═════ DATA IN THIS EXERCISE ═════

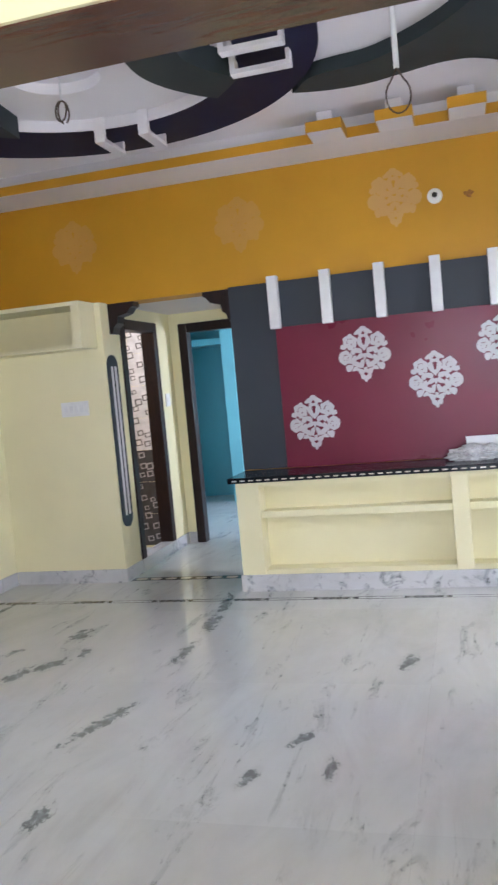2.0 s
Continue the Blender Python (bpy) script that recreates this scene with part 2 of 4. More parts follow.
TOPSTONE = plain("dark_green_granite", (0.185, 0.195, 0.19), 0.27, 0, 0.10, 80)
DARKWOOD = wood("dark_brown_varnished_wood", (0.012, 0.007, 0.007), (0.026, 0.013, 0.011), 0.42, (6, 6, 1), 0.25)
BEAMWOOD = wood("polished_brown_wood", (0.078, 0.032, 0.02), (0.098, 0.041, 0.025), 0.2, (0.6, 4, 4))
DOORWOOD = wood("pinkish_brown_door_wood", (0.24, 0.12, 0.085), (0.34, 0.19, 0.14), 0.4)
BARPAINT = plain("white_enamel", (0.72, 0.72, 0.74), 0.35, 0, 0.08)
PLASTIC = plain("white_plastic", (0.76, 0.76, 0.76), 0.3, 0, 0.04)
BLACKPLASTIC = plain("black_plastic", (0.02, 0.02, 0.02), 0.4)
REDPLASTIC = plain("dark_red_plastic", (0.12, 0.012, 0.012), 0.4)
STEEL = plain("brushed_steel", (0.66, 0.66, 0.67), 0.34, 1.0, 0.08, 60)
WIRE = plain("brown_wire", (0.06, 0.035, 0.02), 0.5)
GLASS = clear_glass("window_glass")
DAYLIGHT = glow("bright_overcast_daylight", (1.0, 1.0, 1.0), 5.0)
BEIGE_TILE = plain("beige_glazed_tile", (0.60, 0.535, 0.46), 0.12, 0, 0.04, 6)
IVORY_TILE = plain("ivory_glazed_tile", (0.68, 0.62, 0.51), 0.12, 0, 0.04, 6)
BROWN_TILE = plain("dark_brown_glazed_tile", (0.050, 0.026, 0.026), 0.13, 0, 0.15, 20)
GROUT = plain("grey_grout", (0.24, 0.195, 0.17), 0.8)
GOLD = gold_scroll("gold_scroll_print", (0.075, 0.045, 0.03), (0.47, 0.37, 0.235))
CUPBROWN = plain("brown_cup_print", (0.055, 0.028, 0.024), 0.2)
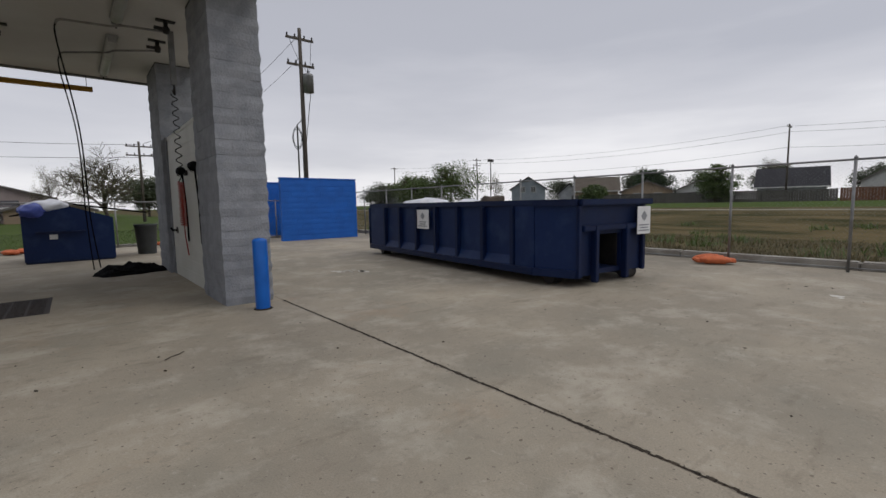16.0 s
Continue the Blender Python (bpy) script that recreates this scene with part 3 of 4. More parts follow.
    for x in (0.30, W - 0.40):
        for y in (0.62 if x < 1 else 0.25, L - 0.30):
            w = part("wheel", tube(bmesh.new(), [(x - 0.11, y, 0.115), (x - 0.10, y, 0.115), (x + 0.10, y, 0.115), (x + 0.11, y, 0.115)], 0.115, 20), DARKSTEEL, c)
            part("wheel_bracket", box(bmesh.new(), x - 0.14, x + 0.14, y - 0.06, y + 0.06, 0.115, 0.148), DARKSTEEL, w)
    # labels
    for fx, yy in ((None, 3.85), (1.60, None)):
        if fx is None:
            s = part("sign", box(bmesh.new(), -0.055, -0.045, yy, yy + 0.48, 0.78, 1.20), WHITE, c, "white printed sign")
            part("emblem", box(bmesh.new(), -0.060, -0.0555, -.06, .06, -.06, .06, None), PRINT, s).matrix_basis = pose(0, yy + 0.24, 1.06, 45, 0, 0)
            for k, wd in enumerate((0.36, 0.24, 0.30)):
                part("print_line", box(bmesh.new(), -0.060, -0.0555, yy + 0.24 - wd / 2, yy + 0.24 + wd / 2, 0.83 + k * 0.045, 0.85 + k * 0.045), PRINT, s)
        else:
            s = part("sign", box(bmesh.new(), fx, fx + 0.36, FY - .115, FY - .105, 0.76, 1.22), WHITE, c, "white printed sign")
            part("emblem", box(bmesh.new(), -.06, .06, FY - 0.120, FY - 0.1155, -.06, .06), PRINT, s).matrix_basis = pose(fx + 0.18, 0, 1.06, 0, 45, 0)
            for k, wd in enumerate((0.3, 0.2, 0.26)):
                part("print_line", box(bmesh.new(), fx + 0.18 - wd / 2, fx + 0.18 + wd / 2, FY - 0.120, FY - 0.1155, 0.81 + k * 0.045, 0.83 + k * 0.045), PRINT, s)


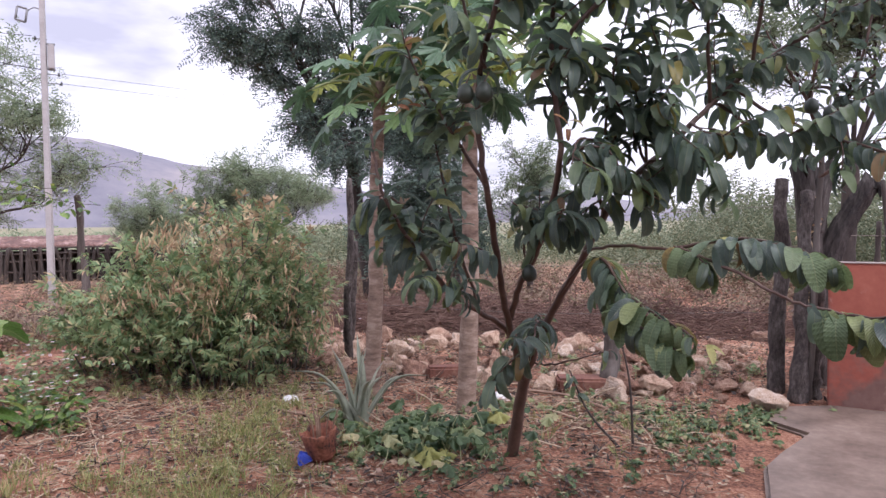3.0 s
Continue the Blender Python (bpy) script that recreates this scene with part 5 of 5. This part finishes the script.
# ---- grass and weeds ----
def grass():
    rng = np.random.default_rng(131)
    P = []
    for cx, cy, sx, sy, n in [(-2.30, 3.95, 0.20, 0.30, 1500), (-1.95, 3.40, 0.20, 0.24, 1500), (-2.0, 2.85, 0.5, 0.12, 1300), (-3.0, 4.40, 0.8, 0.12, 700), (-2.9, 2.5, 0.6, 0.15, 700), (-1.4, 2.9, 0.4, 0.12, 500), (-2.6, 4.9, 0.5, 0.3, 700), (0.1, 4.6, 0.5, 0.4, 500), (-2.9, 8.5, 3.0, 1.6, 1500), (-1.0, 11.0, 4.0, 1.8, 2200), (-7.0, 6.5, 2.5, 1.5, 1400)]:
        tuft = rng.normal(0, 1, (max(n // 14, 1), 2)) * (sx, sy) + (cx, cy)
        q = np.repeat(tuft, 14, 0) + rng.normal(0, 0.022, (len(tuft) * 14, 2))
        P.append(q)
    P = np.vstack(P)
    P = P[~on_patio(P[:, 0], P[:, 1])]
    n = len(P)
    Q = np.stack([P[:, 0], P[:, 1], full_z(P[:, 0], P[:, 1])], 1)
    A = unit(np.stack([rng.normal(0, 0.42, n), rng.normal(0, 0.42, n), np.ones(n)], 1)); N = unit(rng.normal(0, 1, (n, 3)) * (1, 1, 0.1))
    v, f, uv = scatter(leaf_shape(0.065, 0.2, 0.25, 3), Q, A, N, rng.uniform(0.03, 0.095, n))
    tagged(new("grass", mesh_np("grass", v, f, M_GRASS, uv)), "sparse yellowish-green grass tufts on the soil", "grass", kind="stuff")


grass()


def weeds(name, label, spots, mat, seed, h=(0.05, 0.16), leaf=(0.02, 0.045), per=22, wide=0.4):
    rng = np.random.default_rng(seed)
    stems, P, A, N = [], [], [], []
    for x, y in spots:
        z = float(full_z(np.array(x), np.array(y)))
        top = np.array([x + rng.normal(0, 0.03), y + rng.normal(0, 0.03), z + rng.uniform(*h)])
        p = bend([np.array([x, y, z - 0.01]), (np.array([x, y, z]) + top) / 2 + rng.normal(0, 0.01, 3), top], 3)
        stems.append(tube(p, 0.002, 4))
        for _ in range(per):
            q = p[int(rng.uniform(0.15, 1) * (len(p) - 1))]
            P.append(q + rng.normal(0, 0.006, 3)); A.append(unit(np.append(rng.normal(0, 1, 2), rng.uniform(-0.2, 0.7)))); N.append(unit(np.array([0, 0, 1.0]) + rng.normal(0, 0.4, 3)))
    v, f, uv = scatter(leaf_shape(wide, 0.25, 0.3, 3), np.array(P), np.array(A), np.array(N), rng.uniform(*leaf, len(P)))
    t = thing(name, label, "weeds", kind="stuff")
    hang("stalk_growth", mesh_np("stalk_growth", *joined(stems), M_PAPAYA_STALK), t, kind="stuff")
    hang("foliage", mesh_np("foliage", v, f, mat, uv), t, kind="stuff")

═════

#### [GIVEN TASK]
Restate the records above in full, word for word. Keep pictures out.

#### [ANSWER TO THIS PROBLEM]
2.0 s
Continue the Blender Python (bpy) script that recreates this scene with part 2 of 4. More parts follow.
TOPSTONE = plain("dark_green_granite", (0.185, 0.195, 0.19), 0.27, 0, 0.10, 80)
DARKWOOD = wood("dark_brown_varnished_wood", (0.012, 0.007, 0.007), (0.026, 0.013, 0.011), 0.42, (6, 6, 1), 0.25)
BEAMWOOD = wood("polished_brown_wood", (0.078, 0.032, 0.02), (0.098, 0.041, 0.025), 0.2, (0.6, 4, 4))
DOORWOOD = wood("pinkish_brown_door_wood", (0.24, 0.12, 0.085), (0.34, 0.19, 0.14), 0.4)
BARPAINT = plain("white_enamel", (0.72, 0.72, 0.74), 0.35, 0, 0.08)
PLASTIC = plain("white_plastic", (0.76, 0.76, 0.76), 0.3, 0, 0.04)
BLACKPLASTIC = plain("black_plastic", (0.02, 0.02, 0.02), 0.4)
REDPLASTIC = plain("dark_red_plastic", (0.12, 0.012, 0.012), 0.4)
STEEL = plain("brushed_steel", (0.66, 0.66, 0.67), 0.34, 1.0, 0.08, 60)
WIRE = plain("brown_wire", (0.06, 0.035, 0.02), 0.5)
GLASS = clear_glass("window_glass")
DAYLIGHT = glow("bright_overcast_daylight", (1.0, 1.0, 1.0), 5.0)
BEIGE_TILE = plain("beige_glazed_tile", (0.60, 0.535, 0.46), 0.12, 0, 0.04, 6)
IVORY_TILE = plain("ivory_glazed_tile", (0.68, 0.62, 0.51), 0.12, 0, 0.04, 6)
BROWN_TILE = plain("dark_brown_glazed_tile", (0.050, 0.026, 0.026), 0.13, 0, 0.15, 20)
GROUT = plain("grey_grout", (0.24, 0.195, 0.17), 0.8)
GOLD = gold_scroll("gold_scroll_print", (0.075, 0.045, 0.03), (0.47, 0.37, 0.235))
CUPBROWN = plain("brown_cup_print", (0.055, 0.028, 0.024), 0.2)
16.0 s
Continue the Blender Python (bpy) script that recreates this scene with part 3 of 4. More parts follow.
    for x in (0.30, W - 0.40):
        for y in (0.62 if x < 1 else 0.25, L - 0.30):
            w = part("wheel", tube(bmesh.new(), [(x - 0.11, y, 0.115), (x - 0.10, y, 0.115), (x + 0.10, y, 0.115), (x + 0.11, y, 0.115)], 0.115, 20), DARKSTEEL, c)
            part("wheel_bracket", box(bmesh.new(), x - 0.14, x + 0.14, y - 0.06, y + 0.06, 0.115, 0.148), DARKSTEEL, w)
    # labels
    for fx, yy in ((None, 3.85), (1.60, None)):
        if fx is None:
            s = part("sign", box(bmesh.new(), -0.055, -0.045, yy, yy + 0.48, 0.78, 1.20), WHITE, c, "white printed sign")
            part("emblem", box(bmesh.new(), -0.060, -0.0555, -.06, .06, -.06, .06, None), PRINT, s).matrix_basis = pose(0, yy + 0.24, 1.06, 45, 0, 0)
            for k, wd in enumerate((0.36, 0.24, 0.30)):
                part("print_line", box(bmesh.new(), -0.060, -0.0555, yy + 0.24 - wd / 2, yy + 0.24 + wd / 2, 0.83 + k * 0.045, 0.85 + k * 0.045), PRINT, s)
        else:
            s = part("sign", box(bmesh.new(), fx, fx + 0.36, FY - .115, FY - .105, 0.76, 1.22), WHITE, c, "white printed sign")
            part("emblem", box(bmesh.new(), -.06, .06, FY - 0.120, FY - 0.1155, -.06, .06), PRINT, s).matrix_basis = pose(fx + 0.18, 0, 1.06, 0, 45, 0)
            for k, wd in enumerate((0.3, 0.2, 0.26)):
                part("print_line", box(bmesh.new(), fx + 0.18 - wd / 2, fx + 0.18 + wd / 2, FY - 0.120, FY - 0.1155, 0.81 + k * 0.045, 0.83 + k * 0.045), PRINT, s)


3.0 s
Continue the Blender Python (bpy) script that recreates this scene with part 5 of 5. This part finishes the script.
# ---- grass and weeds ----
def grass():
    rng = np.random.default_rng(131)
    P = []
    for cx, cy, sx, sy, n in [(-2.30, 3.95, 0.20, 0.30, 1500), (-1.95, 3.40, 0.20, 0.24, 1500), (-2.0, 2.85, 0.5, 0.12, 1300), (-3.0, 4.40, 0.8, 0.12, 700), (-2.9, 2.5, 0.6, 0.15, 700), (-1.4, 2.9, 0.4, 0.12, 500), (-2.6, 4.9, 0.5, 0.3, 700), (0.1, 4.6, 0.5, 0.4, 500), (-2.9, 8.5, 3.0, 1.6, 1500), (-1.0, 11.0, 4.0, 1.8, 2200), (-7.0, 6.5, 2.5, 1.5, 1400)]:
        tuft = rng.normal(0, 1, (max(n // 14, 1), 2)) * (sx, sy) + (cx, cy)
        q = np.repeat(tuft, 14, 0) + rng.normal(0, 0.022, (len(tuft) * 14, 2))
        P.append(q)
    P = np.vstack(P)
    P = P[~on_patio(P[:, 0], P[:, 1])]
    n = len(P)
    Q = np.stack([P[:, 0], P[:, 1], full_z(P[:, 0], P[:, 1])], 1)
    A = unit(np.stack([rng.normal(0, 0.42, n), rng.normal(0, 0.42, n), np.ones(n)], 1)); N = unit(rng.normal(0, 1, (n, 3)) * (1, 1, 0.1))
    v, f, uv = scatter(leaf_shape(0.065, 0.2, 0.25, 3), Q, A, N, rng.uniform(0.03, 0.095, n))
    tagged(new("grass", mesh_np("grass", v, f, M_GRASS, uv)), "sparse yellowish-green grass tufts on the soil", "grass", kind="stuff")


grass()


def weeds(name, label, spots, mat, seed, h=(0.05, 0.16), leaf=(0.02, 0.045), per=22, wide=0.4):
    rng = np.random.default_rng(seed)
    stems, P, A, N = [], [], [], []
    for x, y in spots:
        z = float(full_z(np.array(x), np.array(y)))
        top = np.array([x + rng.normal(0, 0.03), y + rng.normal(0, 0.03), z + rng.uniform(*h)])
        p = bend([np.array([x, y, z - 0.01]), (np.array([x, y, z]) + top) / 2 + rng.normal(0, 0.01, 3), top], 3)
        stems.append(tube(p, 0.002, 4))
        for _ in range(per):
            q = p[int(rng.uniform(0.15, 1) * (len(p) - 1))]
            P.append(q + rng.normal(0, 0.006, 3)); A.append(unit(np.append(rng.normal(0, 1, 2), rng.uniform(-0.2, 0.7)))); N.append(unit(np.array([0, 0, 1.0]) + rng.normal(0, 0.4, 3)))
    v, f, uv = scatter(leaf_shape(wide, 0.25, 0.3, 3), np.array(P), np.array(A), np.array(N), rng.uniform(*leaf, len(P)))
    t = thing(name, label, "weeds", kind="stuff")
    hang("stalk_growth", mesh_np("stalk_growth", *joined(stems), M_PAPAYA_STALK), t, kind="stuff")
    hang("foliage", mesh_np("foliage", v, f, mat, uv), t, kind="stuff")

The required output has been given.